Invited Paper IE-MoM10
In-Situ Hot-Stage TEM of Interface Dynamics and Phase Transformations in Materials

Monday, October 15, 2007, 11:00 am, Room 618

In-situ transmission electron microscopy (TEM) is an indispensable tool for determining the behavior of materials and interfaces under actual experimental conditions. This paper focuses on the results from in-situ heating experiments performed on nanoparticles in the TEM, using either high-resolution TEM (HRTEM) imaging or energy-dispersive X-ray spectroscopy (EDXS). Three different types of transformations and the fundamental processes associated with them are discussed. These include the atomic-level dynamics of an order-disorder interface near equilibrium in a Au-Cu alloy nanoparticle, the mechanisms of migration and coalescence of Au-Cu alloy nanoparticles supported on an amorphous-C thin-film, and the nucleation and growth behavior of phases and how elements partition between them in partially molten Al-Cu-Mg-Si nanoparticles in near-equilibrium and highly undercooled conditions. Some of the major results from these studies are summarized as follows. For the order-disorder interface near equilibrium in a Au-Cu alloy nanoparticle, it was found that both the interphase boundary position and thickness fluctuate with time and that the behavior of the disordered side of the interphase boundary differs from that of the ordered side. These features can be explained in terms of the physical properties of the different phases and the energetics of the interphase boundary.
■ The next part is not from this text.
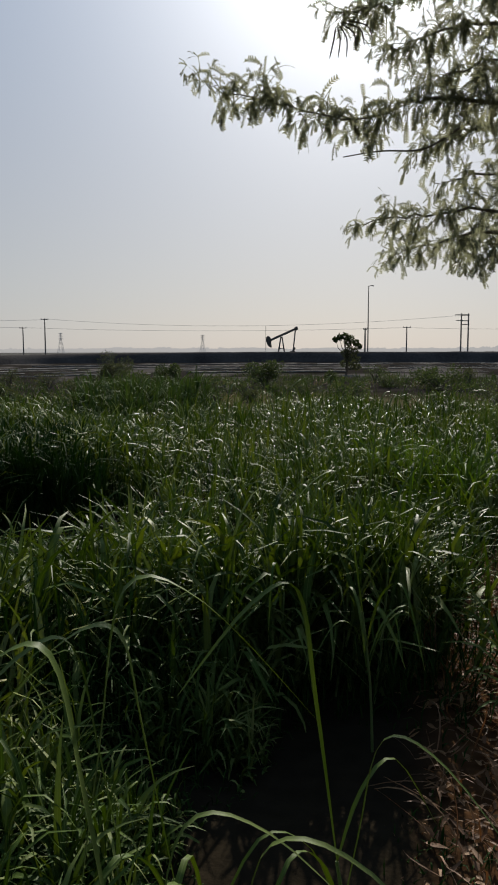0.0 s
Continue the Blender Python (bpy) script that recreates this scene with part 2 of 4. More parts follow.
GROUND = land("ground_soil")
GRASS = leafy("grass_blade", [(0.05, (0.021, 0.042, 0.011)), (0.42, (0.063, 0.104, 0.022)), (0.7, (0.172, 0.206, 0.062)), (0.92, (0.24, 0.25, 0.1)), (1.0, (0.345, 0.305, 0.17))], 0.09, 0.48, patch=1.0, spec=0.045, glow=(1.45, 1.65, 0.08), veins=True, clump=1.1)
# Lit copy of the grass: sunshine is put into this yellow-green.
SUNLIT_GRASS = leafy("sunlit_grass_blade", [(0.0, (0.05, 0.104, 0.012)), (0.5, (0.078, 0.14, 0.02)), (1.0, (0.165, 0.2, 0.045))], 0.2, 0.55, spec=0.05, glow=(1.5, 1.45, 0.3))
# Dark grass; low between tussocks its near-black green stands for shade.
SHADE_DARK_GRASS = leafy("shade_dark_grass_blade", [(0.0, (0.011, 0.028, 0.006)), (0.5, (0.02, 0.047, 0.009)), (1.0, (0.04, 0.075, 0.014))], 0.05, 0.65, spec=0.035, glow=(1.2, 1.5, 0.2))
SCRUB = leafy("scrub_leaf", [(0.0, (0.03, 0.055, 0.016)), (0.5, (0.052, 0.095, 0.025)), (1.0, (0.11, 0.13, 0.045))], 0.18, 0.7, spec=0.04)
STRAW = leafy("dry_stalk", [(0.0, (0.14, 0.1, 0.05)), (0.5, (0.25, 0.19, 0.1)), (1.0, (0.4, 0.33, 0.19))], 0.18, 0.7, spec=0.15, glow=(1.1, 1.0, 0.8))
LITTER = leafy("dead_leaf", [(0.0, (0.1, 0.045, 0.018)), (0.5, (0.2, 0.095, 0.035)), (1.0, (0.4, 0.24, 0.1))], 0.15, 0.7, glow=(1.1, 0.9, 0.7))
# Lifted to pale grey to stand for the sun's veiling glare.
TREE_LEAF = leafy("feathery_leaf", [(0.0, (0.11, 0.12, 0.085)), (0.5, (0.19, 0.195, 0.15)), (1.0, (0.28, 0.275, 0.21))], 0.7, 0.5, spec=0.15, glow=(1.4, 1.38, 1.08))
BUSH_LEAF = leafy("bush_leaf", [(0.0, (0.03, 0.05, 0.025)), (0.5, (0.06, 0.085, 0.04)), (1.0, (0.11, 0.13, 0.06))], 0.3, 0.7, spec=0.06)
BARK = surface("bark", (0.08, 0.068, 0.055), (0.19, 0.16, 0.13), 6, 0.9, 0.8, 60)
TAR = surface("oily_earth", (0.045, 0.041, 0.039), (0.1, 0.091, 0.085), 0.25, 0.85, 0.4, 3.0, spec=0.0, bump_dist=0.06)
STEEL = surface("dull_pipe_steel", (0.07, 0.066, 0.062), (0.2, 0.19, 0.178), 0.6, 0.75, 0.1, 9, metal=0.0, spec=0.2)
# Weathered black steel, lifted further towards grey to stand for haze.
PUMP = surface("hazed_weathered_steel", (0.07, 0.07, 0.072), (0.14, 0.135, 0.13), 2, 0.6, 0.2, 20, metal=0.2)
# Weathered wood; part of its paleness stands for distance haze.
POLE_WOOD = surface("hazed_weathered_wood", (0.13, 0.125, 0.12), (0.24, 0.23, 0.22), 1.5, 0.85, 0.3, 14)
# Galvanised grey kept extra light: distance haze is put into the colour.
HAZED_GALV = surface("hazed_galvanised_steel", (0.42, 0.43, 0.44), (0.55, 0.56, 0.57), 0.2, 0.55, 0.05, 2, metal=0.2)
# Haze over the far lines is put into the wire's pale grey.
WIRE = surface("hazed_wire", (0.34, 0.34, 0.34), (0.44, 0.44, 0.44), 1, 0.6, 0.0, 3, metal=0.4)
PLASTER = surface("hut_plaster", (0.4, 0.355, 0.335), (0.56, 0.505, 0.475), 0.9, 0.9, 0.3, 14)
CONCRETE = surface("raw_concrete", (0.28, 0.27, 0.25), (0.45, 0.43, 0.4), 2.2, 0.9, 0.4, 25)
TAR_SLAB = surface("weathered_slab", (0.16, 0.15, 0.14), (0.27, 0.25, 0.23), 2.2, 0.9, 0.4, 25)
DOOR_PAINT = surface("grey_door_paint", (0.42, 0.42, 0.44), (0.58, 0.57, 0.57), 1.5, 0.55, 0.1, 20)
FRAME_PAINT = surface("dark_frame_paint", (0.13, 0.13, 0.14), (0.22, 0.22, 0.23), 2, 0.6, 0.1, 20)
WHITE_SACK = surface("white_plastic_litter", (0.6, 0.6, 0.6), (0.85, 0.85, 0.83), 3, 0.5, 0.3, 15)
CLOD = surface("dry_brown_earth", (0.11, 0.075, 0.05), (0.24, 0.165, 0.11), 3, 0.95, 0.6, 22)
PALE_LEAF = surface("dead_pale_leaf", (0.22, 0.21, 0.12), (0.42, 0.4, 0.27), 14, 0.6, 0.2, 90)


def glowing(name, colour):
    """Emission standing in for the air light of the far distance."""
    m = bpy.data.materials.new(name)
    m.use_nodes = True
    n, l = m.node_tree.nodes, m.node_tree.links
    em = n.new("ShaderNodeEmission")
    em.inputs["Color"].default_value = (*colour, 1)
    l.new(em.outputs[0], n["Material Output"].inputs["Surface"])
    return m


HAZE_GLOW = glowing("haze_glow", (0.40, 0.39, 0.383))
DUSTY_LEAF = leafy("dusty_leaf", [(0.0, (0.06, 0.075, 0.045)), (0.5, (0.1, 0.115, 0.07)), (1.0, (0.17, 0.17, 0.11))], 0.2, 0.75, spec=0.03)


SAND = surface("pale_sand", (0.17, 0.158, 0.138), (0.26, 0.243, 0.212), 0.8, 0.95, 0.4, 9)
GREY_LEAF = leafy("grey_thorn_leaf", [(0.0, (0.1, 0.1, 0.085)), (0.5, (0.14, 0.138, 0.118)), (1.0, (0.19, 0.185, 0.16))], 0.15, 0.75, spec=0.03)
DRY_LEAF = leafy("dry_brown_leaf", [(0.0, (0.07, 0.052, 0.035)), (0.5, (0.115, 0.09, 0.06)), (1.0, (0.17, 0.14, 0.09))], 0.15, 0.75, spec=0.05)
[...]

In the case of two Au-Cu alloy nanoparticles supported on an amorphous-C thin-film, it was found that Ostwald ripening and particle motion occur simultaneously, through collective surface fluctuations and a directed diffusional flux between the two particles. This flux becomes directly visible during coalescence, where redistribution of mass on the large particle is also revealed. In the partially molten Al-Si-Cu-Mg alloy nanoparticle, it was found that the solid Al phase is completely wet by the liquid and therefore cannot nucleate heterogeneously on the Si phase or oxide surface. Because heterogeneous nucleation is eliminated, it was possible to directly determine the metastable liquidus and solidus phase boundaries in the undercooled liquid by EDXS, in addition to the compositions across the solid Si-liquid interface. This research was supported by NSF under Grants DMR-9908855 and DMR-0554792.